Optimal Control of Fluid Restless Multi-armed Bandits: A Machine Learning Approach
Dimitris Bertsimas, Cheol Woo Kim, José Niño-Mora
TL;DR
This work addresses optimal control for fluid restless multi-armed bandits with affine or quadratic dynamics by leveraging Pontryagin-based optimality conditions and a shooting method to generate optimal trajectories. It then learns a time-dependent state-feedback policy using Optimal Classification Trees with Hyperplane Splits (OCT-H), enhanced with nonlinear feature augmentation to capture switching curves. The approach is validated on machine maintenance, epidemic control, and fisheries control, achieving high imitation accuracy and substantial speed-ups (up to $26$ million times) over solving from scratch. The results demonstrate practical, interpretable policies that scale to larger problem sizes while maintaining state feasibility and offering real-time applicability in complex FRMAB settings.
Abstract
We propose a machine learning approach to the optimal control of fluid restless multi-armed bandits (FRMABs) with state equations that are either affine or quadratic in the state variables.
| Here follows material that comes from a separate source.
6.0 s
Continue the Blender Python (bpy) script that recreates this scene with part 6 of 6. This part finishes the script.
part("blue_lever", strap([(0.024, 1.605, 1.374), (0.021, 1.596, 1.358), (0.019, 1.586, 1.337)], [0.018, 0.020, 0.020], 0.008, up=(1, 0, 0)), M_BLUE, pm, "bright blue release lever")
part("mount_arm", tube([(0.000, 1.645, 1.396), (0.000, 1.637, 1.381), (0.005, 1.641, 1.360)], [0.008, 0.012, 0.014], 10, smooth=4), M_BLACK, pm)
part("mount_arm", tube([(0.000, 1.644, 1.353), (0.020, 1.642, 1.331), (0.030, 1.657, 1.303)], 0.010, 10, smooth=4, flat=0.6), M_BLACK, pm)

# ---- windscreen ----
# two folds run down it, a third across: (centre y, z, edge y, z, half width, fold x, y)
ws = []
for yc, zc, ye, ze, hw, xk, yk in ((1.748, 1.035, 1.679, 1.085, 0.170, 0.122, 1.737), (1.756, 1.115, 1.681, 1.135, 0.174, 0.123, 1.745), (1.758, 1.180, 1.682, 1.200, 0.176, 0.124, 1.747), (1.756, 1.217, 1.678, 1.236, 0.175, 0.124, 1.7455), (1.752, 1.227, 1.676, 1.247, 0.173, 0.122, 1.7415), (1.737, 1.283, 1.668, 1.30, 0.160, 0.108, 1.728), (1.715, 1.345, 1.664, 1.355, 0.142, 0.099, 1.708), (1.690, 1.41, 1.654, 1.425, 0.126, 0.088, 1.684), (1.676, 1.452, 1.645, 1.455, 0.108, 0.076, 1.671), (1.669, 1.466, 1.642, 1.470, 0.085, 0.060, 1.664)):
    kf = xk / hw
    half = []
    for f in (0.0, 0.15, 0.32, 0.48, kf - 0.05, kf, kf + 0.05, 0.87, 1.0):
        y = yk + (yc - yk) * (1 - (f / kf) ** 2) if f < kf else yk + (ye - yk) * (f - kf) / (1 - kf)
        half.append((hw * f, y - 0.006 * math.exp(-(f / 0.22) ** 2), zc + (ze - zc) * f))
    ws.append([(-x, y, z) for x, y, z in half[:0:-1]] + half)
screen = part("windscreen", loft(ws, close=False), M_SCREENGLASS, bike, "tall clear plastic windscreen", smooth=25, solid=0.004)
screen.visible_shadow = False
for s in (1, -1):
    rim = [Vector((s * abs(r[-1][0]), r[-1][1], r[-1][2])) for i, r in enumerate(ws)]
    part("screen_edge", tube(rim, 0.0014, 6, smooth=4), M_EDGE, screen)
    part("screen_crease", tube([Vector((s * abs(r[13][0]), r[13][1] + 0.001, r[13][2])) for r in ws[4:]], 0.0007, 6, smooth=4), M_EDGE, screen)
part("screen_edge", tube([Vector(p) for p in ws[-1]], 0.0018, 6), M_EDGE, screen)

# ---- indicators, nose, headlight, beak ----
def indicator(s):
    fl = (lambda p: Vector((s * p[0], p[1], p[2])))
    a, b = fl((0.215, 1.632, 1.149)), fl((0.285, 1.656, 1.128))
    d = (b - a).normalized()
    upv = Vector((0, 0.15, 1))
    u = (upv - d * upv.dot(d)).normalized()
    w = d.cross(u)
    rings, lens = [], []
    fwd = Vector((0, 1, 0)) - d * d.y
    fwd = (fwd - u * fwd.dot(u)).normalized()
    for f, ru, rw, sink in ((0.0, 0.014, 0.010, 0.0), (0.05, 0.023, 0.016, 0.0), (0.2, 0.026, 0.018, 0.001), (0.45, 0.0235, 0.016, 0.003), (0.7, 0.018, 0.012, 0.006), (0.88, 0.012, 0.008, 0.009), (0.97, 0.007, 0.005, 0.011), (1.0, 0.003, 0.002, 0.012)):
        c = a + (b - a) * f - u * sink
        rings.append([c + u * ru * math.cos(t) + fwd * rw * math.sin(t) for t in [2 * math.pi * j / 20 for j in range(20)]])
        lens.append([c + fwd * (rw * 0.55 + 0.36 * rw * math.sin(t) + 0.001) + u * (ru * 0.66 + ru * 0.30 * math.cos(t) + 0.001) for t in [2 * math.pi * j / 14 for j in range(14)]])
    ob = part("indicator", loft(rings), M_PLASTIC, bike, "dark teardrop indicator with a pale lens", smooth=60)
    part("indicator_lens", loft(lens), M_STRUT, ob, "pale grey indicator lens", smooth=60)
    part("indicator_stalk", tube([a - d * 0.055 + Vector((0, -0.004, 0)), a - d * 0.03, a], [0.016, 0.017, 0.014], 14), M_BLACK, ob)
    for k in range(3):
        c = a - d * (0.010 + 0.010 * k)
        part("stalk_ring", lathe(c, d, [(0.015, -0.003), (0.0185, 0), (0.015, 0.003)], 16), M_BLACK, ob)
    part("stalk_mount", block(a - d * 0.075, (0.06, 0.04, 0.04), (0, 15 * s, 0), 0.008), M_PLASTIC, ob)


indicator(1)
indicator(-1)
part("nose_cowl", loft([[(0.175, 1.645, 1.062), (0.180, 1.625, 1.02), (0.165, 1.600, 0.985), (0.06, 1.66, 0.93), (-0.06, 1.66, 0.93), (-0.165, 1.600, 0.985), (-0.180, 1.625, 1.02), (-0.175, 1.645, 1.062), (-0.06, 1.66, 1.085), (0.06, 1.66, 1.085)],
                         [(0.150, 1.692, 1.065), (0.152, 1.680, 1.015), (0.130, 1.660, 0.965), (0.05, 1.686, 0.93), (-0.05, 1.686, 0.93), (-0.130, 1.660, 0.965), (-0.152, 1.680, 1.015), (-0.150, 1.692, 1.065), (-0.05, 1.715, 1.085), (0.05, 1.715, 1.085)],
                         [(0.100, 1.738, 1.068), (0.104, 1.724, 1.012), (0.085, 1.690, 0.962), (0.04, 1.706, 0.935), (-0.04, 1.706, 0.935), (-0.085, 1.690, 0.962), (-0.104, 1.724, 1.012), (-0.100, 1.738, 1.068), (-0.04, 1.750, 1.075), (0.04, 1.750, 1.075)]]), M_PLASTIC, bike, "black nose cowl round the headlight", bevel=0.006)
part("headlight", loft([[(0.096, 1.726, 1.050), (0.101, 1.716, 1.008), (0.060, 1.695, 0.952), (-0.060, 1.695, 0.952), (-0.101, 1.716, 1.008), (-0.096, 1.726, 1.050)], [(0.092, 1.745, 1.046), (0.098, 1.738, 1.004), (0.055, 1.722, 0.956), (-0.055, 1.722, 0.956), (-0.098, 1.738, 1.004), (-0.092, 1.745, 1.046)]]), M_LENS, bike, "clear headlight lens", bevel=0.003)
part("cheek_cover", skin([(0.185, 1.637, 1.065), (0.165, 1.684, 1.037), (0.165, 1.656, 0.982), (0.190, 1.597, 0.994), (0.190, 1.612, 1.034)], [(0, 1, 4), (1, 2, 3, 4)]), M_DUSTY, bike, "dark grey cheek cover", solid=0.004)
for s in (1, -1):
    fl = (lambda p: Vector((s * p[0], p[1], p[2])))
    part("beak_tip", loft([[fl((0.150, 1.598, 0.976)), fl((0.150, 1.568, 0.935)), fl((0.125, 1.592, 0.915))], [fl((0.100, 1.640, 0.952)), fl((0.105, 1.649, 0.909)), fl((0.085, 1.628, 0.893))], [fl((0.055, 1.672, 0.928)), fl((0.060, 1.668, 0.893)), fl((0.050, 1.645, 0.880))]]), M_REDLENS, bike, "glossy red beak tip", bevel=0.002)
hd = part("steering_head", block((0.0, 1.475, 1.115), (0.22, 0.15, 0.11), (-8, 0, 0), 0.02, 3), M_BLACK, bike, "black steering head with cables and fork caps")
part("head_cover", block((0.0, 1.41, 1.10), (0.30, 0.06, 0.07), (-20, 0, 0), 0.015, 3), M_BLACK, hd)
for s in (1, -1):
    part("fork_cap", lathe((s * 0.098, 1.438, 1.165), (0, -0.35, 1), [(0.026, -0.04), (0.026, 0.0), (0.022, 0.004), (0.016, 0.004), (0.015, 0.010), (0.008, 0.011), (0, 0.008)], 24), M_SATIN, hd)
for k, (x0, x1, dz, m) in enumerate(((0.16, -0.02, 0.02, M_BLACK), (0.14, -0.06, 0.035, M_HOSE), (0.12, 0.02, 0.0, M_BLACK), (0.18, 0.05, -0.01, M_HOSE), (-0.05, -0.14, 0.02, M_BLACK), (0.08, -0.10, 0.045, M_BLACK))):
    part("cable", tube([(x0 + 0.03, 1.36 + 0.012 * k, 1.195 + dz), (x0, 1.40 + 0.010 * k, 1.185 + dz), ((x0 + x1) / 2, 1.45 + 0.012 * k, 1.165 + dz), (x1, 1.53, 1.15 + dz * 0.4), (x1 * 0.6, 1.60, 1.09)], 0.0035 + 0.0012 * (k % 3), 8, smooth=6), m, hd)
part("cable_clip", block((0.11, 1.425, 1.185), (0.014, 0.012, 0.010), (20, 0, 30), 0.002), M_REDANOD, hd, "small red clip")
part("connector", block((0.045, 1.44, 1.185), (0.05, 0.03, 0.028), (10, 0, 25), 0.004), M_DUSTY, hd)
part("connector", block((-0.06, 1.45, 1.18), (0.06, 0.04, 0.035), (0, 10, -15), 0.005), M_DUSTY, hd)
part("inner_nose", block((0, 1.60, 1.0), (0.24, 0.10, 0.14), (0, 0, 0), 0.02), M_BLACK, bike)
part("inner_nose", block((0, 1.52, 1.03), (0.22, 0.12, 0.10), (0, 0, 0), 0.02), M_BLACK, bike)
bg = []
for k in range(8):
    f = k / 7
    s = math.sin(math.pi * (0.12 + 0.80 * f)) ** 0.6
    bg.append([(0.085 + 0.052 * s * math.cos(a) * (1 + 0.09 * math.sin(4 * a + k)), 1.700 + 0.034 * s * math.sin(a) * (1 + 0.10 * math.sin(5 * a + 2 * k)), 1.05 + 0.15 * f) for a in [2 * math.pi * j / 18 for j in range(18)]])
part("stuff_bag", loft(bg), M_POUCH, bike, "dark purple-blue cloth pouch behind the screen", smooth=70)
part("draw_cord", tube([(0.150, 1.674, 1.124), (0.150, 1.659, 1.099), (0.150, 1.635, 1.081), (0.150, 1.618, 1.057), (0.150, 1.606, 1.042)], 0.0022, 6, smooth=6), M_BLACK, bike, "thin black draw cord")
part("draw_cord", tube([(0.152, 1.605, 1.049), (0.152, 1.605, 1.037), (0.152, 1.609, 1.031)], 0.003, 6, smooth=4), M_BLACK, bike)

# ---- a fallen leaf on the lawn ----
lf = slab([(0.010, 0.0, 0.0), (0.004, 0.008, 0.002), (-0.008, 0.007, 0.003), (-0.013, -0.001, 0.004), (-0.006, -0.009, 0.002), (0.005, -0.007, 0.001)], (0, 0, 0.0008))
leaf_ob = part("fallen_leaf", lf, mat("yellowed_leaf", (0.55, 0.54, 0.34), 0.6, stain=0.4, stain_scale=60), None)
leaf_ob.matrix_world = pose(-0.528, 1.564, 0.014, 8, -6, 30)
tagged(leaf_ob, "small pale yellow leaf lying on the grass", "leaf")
By deriving fundamental properties of FRMAB problems, we design an efficient machine learning based algorithm. Using this algorithm, we solve multiple instances with varying initial states to generate a comprehensive training set. We then learn a state feedback policy using Optimal Classification Trees with hyperplane splits (OCT-H). We test our approach on machine maintenance, epidemic control and fisheries control problems. Our method yields high-quality state feedback policies and achieves a speed-up of up to 26 million times compared to a direct numerical algorithm for fluid problems.